# Problem
Filter the entries, keeping every line with the word "parts".

[start of Material provided]

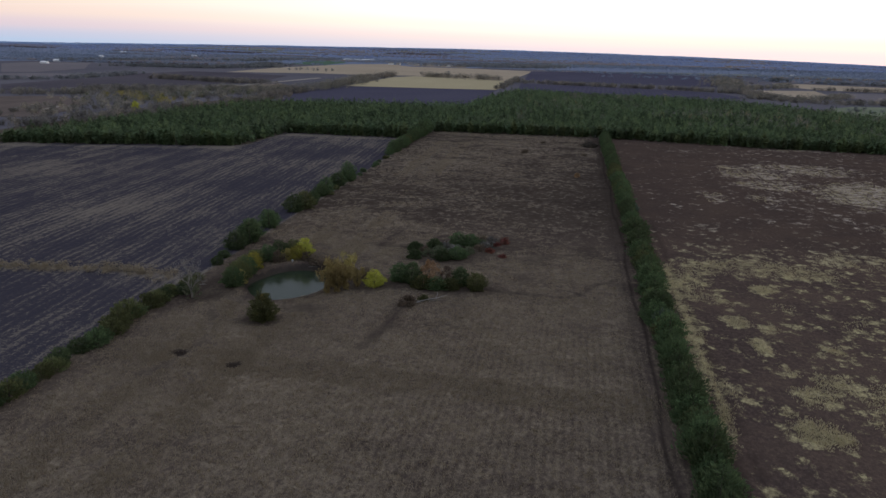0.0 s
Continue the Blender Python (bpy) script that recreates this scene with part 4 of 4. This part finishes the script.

[end of Material provided]
[start of Material provided]

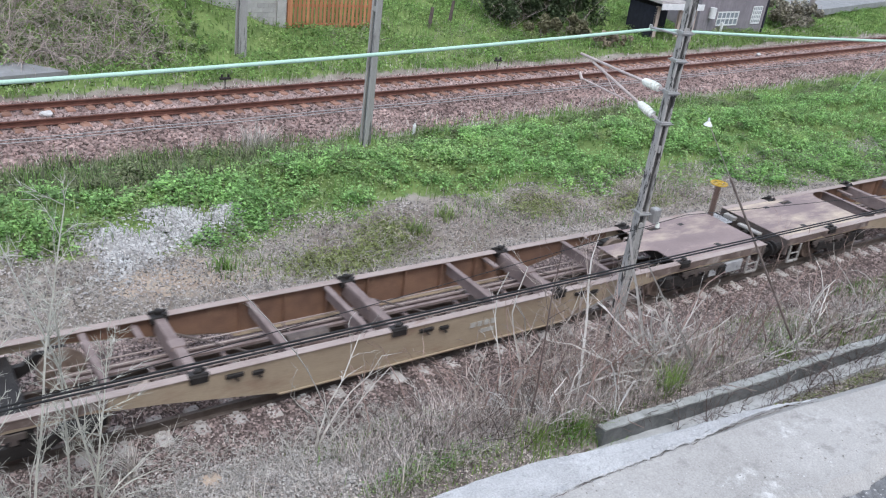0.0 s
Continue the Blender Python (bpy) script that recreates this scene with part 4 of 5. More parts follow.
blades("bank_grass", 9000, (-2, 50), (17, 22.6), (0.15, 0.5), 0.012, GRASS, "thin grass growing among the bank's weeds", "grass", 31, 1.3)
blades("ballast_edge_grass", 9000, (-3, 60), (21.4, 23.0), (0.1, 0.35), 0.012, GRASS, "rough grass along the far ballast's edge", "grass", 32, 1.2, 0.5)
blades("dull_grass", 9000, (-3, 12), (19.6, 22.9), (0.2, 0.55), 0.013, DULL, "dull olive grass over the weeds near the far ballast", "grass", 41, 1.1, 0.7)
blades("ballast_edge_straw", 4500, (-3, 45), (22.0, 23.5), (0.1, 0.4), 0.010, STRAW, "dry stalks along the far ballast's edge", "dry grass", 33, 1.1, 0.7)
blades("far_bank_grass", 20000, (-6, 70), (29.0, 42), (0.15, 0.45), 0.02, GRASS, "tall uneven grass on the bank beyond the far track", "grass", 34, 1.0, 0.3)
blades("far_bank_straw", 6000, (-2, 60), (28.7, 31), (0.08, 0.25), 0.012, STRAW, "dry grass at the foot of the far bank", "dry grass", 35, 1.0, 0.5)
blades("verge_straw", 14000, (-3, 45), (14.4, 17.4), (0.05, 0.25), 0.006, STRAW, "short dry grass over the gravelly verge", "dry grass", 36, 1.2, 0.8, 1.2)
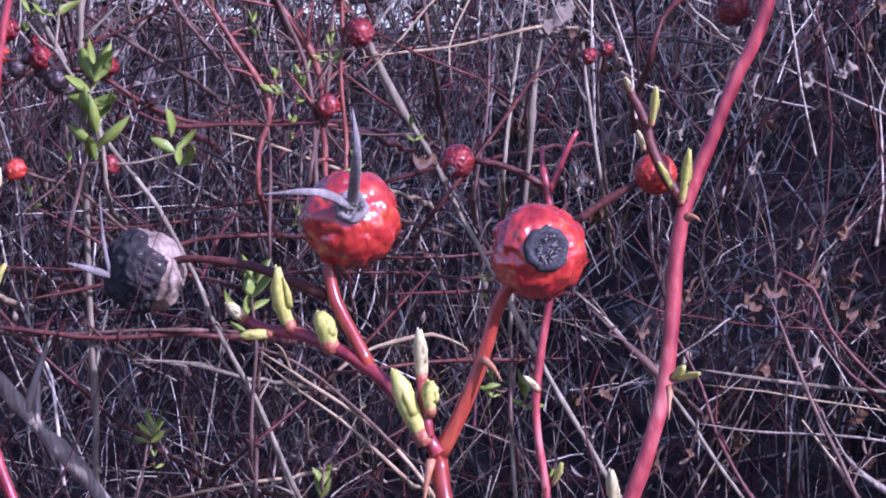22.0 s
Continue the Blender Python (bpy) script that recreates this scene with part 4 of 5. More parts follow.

[end of Material provided]
[start of Material provided]

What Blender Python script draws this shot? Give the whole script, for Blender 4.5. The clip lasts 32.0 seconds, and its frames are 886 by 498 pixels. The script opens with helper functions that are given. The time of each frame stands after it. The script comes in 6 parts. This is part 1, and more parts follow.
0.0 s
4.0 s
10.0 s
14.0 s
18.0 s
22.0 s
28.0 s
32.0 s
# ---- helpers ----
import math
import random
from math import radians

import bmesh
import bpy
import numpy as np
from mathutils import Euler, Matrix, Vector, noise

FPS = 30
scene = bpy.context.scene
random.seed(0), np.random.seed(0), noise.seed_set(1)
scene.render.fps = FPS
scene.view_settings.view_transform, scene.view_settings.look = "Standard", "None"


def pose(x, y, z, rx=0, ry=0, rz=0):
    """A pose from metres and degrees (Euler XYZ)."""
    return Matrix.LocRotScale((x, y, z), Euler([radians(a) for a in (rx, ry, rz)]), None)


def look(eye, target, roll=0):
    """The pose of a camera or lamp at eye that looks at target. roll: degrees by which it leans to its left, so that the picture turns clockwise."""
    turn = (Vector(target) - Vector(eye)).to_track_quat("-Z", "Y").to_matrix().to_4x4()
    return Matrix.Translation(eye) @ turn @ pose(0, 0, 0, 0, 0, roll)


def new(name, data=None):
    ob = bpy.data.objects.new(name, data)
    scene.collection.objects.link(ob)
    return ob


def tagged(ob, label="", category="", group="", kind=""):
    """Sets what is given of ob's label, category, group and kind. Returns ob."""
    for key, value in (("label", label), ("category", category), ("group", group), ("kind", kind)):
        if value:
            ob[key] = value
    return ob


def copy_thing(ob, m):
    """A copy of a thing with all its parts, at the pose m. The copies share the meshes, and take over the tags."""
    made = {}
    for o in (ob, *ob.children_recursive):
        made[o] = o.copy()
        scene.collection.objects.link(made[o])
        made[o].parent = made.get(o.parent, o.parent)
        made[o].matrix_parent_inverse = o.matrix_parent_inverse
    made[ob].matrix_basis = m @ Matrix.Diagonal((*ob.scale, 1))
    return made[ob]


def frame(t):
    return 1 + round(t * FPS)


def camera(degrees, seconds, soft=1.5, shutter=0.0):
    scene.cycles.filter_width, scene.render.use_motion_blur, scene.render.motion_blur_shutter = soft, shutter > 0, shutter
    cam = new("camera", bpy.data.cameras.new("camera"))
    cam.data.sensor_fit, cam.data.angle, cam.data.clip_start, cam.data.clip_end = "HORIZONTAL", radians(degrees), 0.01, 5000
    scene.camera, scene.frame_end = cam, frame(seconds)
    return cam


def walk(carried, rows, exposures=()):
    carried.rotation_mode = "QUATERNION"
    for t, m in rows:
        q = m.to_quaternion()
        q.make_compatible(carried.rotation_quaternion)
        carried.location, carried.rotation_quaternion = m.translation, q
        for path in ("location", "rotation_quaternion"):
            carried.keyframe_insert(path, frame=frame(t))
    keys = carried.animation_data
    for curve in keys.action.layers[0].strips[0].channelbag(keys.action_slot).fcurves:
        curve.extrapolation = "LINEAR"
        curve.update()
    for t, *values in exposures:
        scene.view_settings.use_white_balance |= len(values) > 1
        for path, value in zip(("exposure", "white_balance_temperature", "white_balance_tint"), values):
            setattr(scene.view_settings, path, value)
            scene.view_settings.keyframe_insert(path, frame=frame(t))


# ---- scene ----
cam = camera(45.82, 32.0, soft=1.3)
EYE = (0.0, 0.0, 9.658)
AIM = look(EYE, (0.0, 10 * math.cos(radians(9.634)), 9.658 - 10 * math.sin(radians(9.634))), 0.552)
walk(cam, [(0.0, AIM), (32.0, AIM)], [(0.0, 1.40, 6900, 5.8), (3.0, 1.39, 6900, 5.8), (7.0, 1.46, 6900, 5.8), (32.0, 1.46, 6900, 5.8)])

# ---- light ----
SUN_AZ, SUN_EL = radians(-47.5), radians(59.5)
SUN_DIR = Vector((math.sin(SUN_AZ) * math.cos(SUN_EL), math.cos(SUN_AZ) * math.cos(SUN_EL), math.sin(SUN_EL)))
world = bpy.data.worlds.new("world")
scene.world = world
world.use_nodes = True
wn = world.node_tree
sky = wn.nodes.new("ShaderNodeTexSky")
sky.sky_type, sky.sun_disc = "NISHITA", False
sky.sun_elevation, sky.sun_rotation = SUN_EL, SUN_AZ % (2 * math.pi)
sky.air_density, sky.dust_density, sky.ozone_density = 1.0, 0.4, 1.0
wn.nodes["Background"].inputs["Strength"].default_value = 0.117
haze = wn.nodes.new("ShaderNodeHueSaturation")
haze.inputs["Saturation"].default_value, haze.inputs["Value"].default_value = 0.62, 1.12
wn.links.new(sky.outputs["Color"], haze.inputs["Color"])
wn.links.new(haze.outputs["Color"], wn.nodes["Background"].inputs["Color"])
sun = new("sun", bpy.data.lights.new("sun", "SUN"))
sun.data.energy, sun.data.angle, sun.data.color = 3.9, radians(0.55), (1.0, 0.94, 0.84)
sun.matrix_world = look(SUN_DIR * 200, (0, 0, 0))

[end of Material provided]

# Task result
Continue the Blender Python (bpy) script that recreates this scene with part 4 of 5. More parts follow.
Continue the Blender Python (bpy) script that recreates this scene with part 4 of 5. More parts follow.
What Blender Python script draws this shot? Give the whole script, for Blender 4.5. The clip lasts 32.0 seconds, and its frames are 886 by 498 pixels. The script opens with helper functions that are given. The time of each frame stands after it. The script comes in 6 parts. This is part 1, and more parts follow.
    """A copy of a thing with all its parts, at the pose m. The copies share the meshes, and take over the tags."""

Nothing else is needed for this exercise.